* start Data to use *
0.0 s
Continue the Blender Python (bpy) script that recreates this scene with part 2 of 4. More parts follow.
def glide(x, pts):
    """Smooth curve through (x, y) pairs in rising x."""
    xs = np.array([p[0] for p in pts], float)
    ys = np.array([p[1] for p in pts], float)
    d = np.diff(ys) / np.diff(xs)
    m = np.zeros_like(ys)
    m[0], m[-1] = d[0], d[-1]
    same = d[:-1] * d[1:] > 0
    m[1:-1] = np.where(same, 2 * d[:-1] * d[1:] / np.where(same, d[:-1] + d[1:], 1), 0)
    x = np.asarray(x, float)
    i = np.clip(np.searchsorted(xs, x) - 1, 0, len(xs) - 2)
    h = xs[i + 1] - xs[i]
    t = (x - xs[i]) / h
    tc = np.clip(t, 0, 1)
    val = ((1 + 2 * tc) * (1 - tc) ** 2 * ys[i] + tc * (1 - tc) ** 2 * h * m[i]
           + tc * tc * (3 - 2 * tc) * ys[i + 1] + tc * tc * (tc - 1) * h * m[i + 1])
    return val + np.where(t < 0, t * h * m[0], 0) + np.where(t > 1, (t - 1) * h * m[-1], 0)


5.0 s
* end Data to use *
Beginning at the line that holds "Continue the Blender", reproduce each line of the records above down to and including the last one.

> [The reply]
Continue the Blender Python (bpy) script that recreates this scene with part 2 of 4. More parts follow.
def glide(x, pts):
    """Smooth curve through (x, y) pairs in rising x."""
    xs = np.array([p[0] for p in pts], float)
    ys = np.array([p[1] for p in pts], float)
    d = np.diff(ys) / np.diff(xs)
    m = np.zeros_like(ys)
    m[0], m[-1] = d[0], d[-1]
    same = d[:-1] * d[1:] > 0
    m[1:-1] = np.where(same, 2 * d[:-1] * d[1:] / np.where(same, d[:-1] + d[1:], 1), 0)
    x = np.asarray(x, float)
    i = np.clip(np.searchsorted(xs, x) - 1, 0, len(xs) - 2)
    h = xs[i + 1] - xs[i]
    t = (x - xs[i]) / h
    tc = np.clip(t, 0, 1)
    val = ((1 + 2 * tc) * (1 - tc) ** 2 * ys[i] + tc * (1 - tc) ** 2 * h * m[i]
           + tc * tc * (3 - 2 * tc) * ys[i + 1] + tc * tc * (tc - 1) * h * m[i + 1])
    return val + np.where(t < 0, t * h * m[0], 0) + np.where(t > 1, (t - 1) * h * m[-1], 0)


5.0 s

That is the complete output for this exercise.